» **What is needed**:
Copy out each line featuring the string "that" from the entries beneath.

» **Raw records**:
>>>
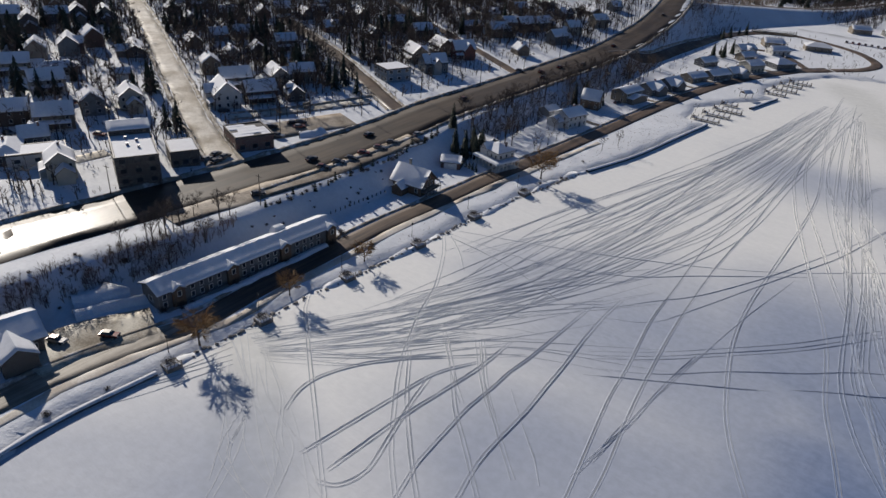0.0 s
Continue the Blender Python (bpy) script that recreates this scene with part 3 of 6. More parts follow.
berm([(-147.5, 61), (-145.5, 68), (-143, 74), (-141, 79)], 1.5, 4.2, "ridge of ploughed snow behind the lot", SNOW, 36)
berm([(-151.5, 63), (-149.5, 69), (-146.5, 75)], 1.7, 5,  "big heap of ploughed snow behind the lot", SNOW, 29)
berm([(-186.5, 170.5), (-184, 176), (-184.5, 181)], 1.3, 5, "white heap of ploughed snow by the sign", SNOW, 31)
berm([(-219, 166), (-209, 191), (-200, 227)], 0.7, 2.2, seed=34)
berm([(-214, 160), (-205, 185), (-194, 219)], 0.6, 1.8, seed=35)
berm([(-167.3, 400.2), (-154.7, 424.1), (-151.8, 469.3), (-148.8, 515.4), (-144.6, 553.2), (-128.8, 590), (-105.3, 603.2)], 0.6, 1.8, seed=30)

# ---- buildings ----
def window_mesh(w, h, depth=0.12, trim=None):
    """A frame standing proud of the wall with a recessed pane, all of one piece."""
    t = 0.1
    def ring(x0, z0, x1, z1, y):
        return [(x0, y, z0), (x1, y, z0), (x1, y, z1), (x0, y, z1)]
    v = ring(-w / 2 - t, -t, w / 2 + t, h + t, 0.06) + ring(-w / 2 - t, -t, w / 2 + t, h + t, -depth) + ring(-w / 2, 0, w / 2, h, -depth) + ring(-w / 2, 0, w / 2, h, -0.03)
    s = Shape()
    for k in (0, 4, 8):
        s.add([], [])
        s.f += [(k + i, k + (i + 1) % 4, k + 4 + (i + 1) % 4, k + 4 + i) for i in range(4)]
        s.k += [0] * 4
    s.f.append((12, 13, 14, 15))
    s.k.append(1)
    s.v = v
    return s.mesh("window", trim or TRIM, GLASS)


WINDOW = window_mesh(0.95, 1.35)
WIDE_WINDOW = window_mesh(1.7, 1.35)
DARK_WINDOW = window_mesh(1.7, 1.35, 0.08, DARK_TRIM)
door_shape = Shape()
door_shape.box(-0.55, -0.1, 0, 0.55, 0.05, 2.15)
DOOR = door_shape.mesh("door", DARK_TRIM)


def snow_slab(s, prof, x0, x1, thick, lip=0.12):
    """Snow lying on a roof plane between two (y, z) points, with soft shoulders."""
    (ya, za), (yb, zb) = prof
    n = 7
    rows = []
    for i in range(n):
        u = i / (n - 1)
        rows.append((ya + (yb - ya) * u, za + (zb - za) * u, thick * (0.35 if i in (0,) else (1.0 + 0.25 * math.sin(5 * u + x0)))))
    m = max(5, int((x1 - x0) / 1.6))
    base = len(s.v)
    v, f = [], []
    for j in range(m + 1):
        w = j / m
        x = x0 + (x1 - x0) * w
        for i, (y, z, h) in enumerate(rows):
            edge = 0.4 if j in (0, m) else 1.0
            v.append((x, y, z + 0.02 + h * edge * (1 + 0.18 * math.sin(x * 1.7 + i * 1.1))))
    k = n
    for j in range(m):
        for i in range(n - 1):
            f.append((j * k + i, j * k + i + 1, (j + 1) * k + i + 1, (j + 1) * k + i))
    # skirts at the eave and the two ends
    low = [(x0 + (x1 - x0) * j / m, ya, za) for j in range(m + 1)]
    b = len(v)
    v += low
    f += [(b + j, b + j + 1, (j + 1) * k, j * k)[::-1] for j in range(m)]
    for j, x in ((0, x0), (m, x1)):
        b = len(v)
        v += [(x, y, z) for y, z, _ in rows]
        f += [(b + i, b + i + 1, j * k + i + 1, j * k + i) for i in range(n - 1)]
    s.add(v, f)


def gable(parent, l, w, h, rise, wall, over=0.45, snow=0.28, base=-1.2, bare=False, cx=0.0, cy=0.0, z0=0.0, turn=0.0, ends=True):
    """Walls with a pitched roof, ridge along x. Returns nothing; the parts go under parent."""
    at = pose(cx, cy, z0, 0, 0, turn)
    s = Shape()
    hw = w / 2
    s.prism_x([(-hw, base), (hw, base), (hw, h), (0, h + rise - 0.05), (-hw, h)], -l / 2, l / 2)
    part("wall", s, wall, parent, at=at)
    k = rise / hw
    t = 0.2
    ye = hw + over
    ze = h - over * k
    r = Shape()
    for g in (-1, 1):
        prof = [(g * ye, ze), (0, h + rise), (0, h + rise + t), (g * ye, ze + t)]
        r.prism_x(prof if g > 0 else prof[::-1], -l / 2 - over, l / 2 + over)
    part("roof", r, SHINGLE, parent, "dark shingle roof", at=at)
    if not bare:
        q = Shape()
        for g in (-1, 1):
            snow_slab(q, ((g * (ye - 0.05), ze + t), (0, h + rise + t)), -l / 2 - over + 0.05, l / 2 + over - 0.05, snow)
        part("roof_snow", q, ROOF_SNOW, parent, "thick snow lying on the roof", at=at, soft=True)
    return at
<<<
>>>
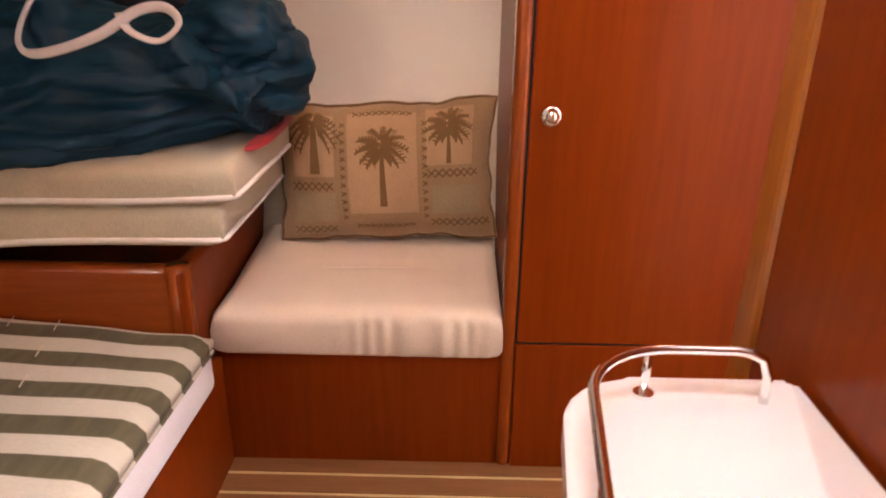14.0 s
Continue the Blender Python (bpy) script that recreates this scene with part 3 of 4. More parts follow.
<<<
» **Exercise result**:
Continue the Blender Python (bpy) script that recreates this scene with part 3 of 6. More parts follow.
Continue the Blender Python (bpy) script that recreates this scene with part 3 of 4. More parts follow.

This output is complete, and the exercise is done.